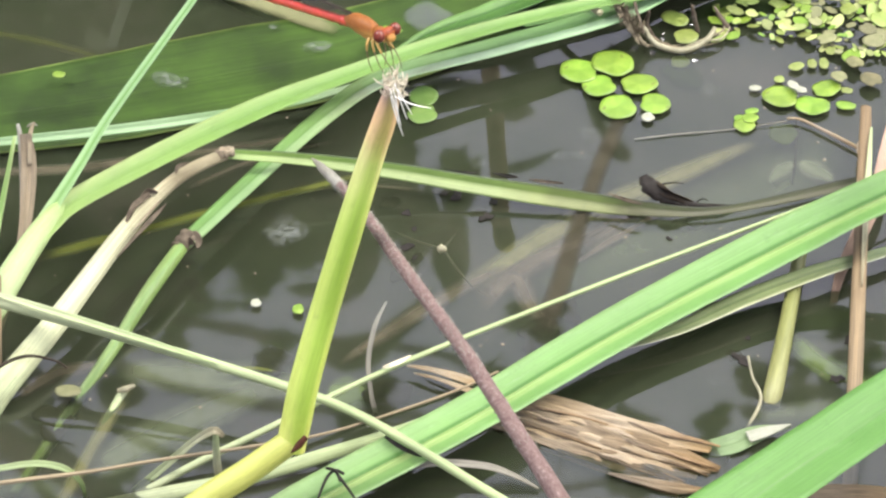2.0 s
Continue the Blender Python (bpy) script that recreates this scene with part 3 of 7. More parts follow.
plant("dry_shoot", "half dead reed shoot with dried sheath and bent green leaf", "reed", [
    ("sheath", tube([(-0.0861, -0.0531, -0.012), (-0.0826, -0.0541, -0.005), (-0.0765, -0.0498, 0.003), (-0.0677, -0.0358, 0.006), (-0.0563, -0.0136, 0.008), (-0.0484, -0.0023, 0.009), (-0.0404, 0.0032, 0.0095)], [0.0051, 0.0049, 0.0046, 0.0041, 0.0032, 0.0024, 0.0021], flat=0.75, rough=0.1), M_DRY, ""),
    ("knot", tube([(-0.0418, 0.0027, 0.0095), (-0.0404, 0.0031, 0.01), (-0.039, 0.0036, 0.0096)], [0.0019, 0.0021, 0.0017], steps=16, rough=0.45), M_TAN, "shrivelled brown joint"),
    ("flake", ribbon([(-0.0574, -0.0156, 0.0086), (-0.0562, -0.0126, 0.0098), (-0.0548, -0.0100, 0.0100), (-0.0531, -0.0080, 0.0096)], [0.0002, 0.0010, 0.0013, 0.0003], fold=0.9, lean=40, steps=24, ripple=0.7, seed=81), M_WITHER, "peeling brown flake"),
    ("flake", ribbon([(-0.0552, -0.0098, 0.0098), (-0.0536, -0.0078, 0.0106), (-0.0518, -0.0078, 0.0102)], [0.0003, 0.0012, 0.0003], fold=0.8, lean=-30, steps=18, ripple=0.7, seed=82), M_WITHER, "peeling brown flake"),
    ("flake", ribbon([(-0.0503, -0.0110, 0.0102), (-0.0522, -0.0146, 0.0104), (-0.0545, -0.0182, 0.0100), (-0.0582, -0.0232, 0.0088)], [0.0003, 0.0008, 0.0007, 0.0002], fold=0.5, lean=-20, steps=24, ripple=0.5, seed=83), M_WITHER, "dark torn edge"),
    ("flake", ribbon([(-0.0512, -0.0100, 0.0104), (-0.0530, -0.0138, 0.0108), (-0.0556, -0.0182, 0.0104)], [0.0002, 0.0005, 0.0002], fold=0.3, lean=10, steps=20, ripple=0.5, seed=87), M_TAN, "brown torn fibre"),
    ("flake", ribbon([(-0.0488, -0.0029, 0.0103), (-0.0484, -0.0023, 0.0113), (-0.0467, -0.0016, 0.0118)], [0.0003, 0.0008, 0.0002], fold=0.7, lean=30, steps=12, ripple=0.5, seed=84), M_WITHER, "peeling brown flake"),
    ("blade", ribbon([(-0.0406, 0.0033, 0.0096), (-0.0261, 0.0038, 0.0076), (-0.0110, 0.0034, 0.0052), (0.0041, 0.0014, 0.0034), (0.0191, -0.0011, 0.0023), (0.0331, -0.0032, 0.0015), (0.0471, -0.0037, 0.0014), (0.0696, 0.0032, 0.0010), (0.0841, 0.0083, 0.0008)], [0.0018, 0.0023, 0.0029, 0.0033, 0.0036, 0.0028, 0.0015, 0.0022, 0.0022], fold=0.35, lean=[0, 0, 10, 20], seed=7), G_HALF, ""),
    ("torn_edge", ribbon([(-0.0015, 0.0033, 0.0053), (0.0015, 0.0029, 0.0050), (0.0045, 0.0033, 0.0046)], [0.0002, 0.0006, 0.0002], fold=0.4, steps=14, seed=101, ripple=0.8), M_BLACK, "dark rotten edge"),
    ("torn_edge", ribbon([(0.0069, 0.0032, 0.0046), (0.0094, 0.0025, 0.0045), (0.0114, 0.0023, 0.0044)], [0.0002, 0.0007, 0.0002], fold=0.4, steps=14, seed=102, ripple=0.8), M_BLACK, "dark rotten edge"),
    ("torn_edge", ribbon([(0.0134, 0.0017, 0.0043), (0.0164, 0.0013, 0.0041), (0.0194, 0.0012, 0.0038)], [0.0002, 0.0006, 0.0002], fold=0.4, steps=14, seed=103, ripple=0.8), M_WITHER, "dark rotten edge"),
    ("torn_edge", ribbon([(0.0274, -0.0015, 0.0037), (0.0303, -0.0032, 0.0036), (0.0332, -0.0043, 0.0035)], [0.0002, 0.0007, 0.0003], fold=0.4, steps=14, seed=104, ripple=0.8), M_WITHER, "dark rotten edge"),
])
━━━
▶ **Problem**: Copy the material shown above in full and exactly. Skip the pictures.

▶ **Expected answer**:
2.0 s
Continue the Blender Python (bpy) script that recreates this scene with part 3 of 7. More parts follow.
plant("dry_shoot", "half dead reed shoot with dried sheath and bent green leaf", "reed", [
    ("sheath", tube([(-0.0861, -0.0531, -0.012), (-0.0826, -0.0541, -0.005), (-0.0765, -0.0498, 0.003), (-0.0677, -0.0358, 0.006), (-0.0563, -0.0136, 0.008), (-0.0484, -0.0023, 0.009), (-0.0404, 0.0032, 0.0095)], [0.0051, 0.0049, 0.0046, 0.0041, 0.0032, 0.0024, 0.0021], flat=0.75, rough=0.1), M_DRY, ""),
    ("knot", tube([(-0.0418, 0.0027, 0.0095), (-0.0404, 0.0031, 0.01), (-0.039, 0.0036, 0.0096)], [0.0019, 0.0021, 0.0017], steps=16, rough=0.45), M_TAN, "shrivelled brown joint"),
    ("flake", ribbon([(-0.0574, -0.0156, 0.0086), (-0.0562, -0.0126, 0.0098), (-0.0548, -0.0100, 0.0100), (-0.0531, -0.0080, 0.0096)], [0.0002, 0.0010, 0.0013, 0.0003], fold=0.9, lean=40, steps=24, ripple=0.7, seed=81), M_WITHER, "peeling brown flake"),
    ("flake", ribbon([(-0.0552, -0.0098, 0.0098), (-0.0536, -0.0078, 0.0106), (-0.0518, -0.0078, 0.0102)], [0.0003, 0.0012, 0.0003], fold=0.8, lean=-30, steps=18, ripple=0.7, seed=82), M_WITHER, "peeling brown flake"),
    ("flake", ribbon([(-0.0503, -0.0110, 0.0102), (-0.0522, -0.0146, 0.0104), (-0.0545, -0.0182, 0.0100), (-0.0582, -0.0232, 0.0088)], [0.0003, 0.0008, 0.0007, 0.0002], fold=0.5, lean=-20, steps=24, ripple=0.5, seed=83), M_WITHER, "dark torn edge"),
    ("flake", ribbon([(-0.0512, -0.0100, 0.0104), (-0.0530, -0.0138, 0.0108), (-0.0556, -0.0182, 0.0104)], [0.0002, 0.0005, 0.0002], fold=0.3, lean=10, steps=20, ripple=0.5, seed=87), M_TAN, "brown torn fibre"),
    ("flake", ribbon([(-0.0488, -0.0029, 0.0103), (-0.0484, -0.0023, 0.0113), (-0.0467, -0.0016, 0.0118)], [0.0003, 0.0008, 0.0002], fold=0.7, lean=30, steps=12, ripple=0.5, seed=84), M_WITHER, "peeling brown flake"),
    ("blade", ribbon([(-0.0406, 0.0033, 0.0096), (-0.0261, 0.0038, 0.0076), (-0.0110, 0.0034, 0.0052), (0.0041, 0.0014, 0.0034), (0.0191, -0.0011, 0.0023), (0.0331, -0.0032, 0.0015), (0.0471, -0.0037, 0.0014), (0.0696, 0.0032, 0.0010), (0.0841, 0.0083, 0.0008)], [0.0018, 0.0023, 0.0029, 0.0033, 0.0036, 0.0028, 0.0015, 0.0022, 0.0022], fold=0.35, lean=[0, 0, 10, 20], seed=7), G_HALF, ""),
    ("torn_edge", ribbon([(-0.0015, 0.0033, 0.0053), (0.0015, 0.0029, 0.0050), (0.0045, 0.0033, 0.0046)], [0.0002, 0.0006, 0.0002], fold=0.4, steps=14, seed=101, ripple=0.8), M_BLACK, "dark rotten edge"),
    ("torn_edge", ribbon([(0.0069, 0.0032, 0.0046), (0.0094, 0.0025, 0.0045), (0.0114, 0.0023, 0.0044)], [0.0002, 0.0007, 0.0002], fold=0.4, steps=14, seed=102, ripple=0.8), M_BLACK, "dark rotten edge"),
    ("torn_edge", ribbon([(0.0134, 0.0017, 0.0043), (0.0164, 0.0013, 0.0041), (0.0194, 0.0012, 0.0038)], [0.0002, 0.0006, 0.0002], fold=0.4, steps=14, seed=103, ripple=0.8), M_WITHER, "dark rotten edge"),
    ("torn_edge", ribbon([(0.0274, -0.0015, 0.0037), (0.0303, -0.0032, 0.0036), (0.0332, -0.0043, 0.0035)], [0.0002, 0.0007, 0.0003], fold=0.4, steps=14, seed=104, ripple=0.8), M_WITHER, "dark rotten edge"),
])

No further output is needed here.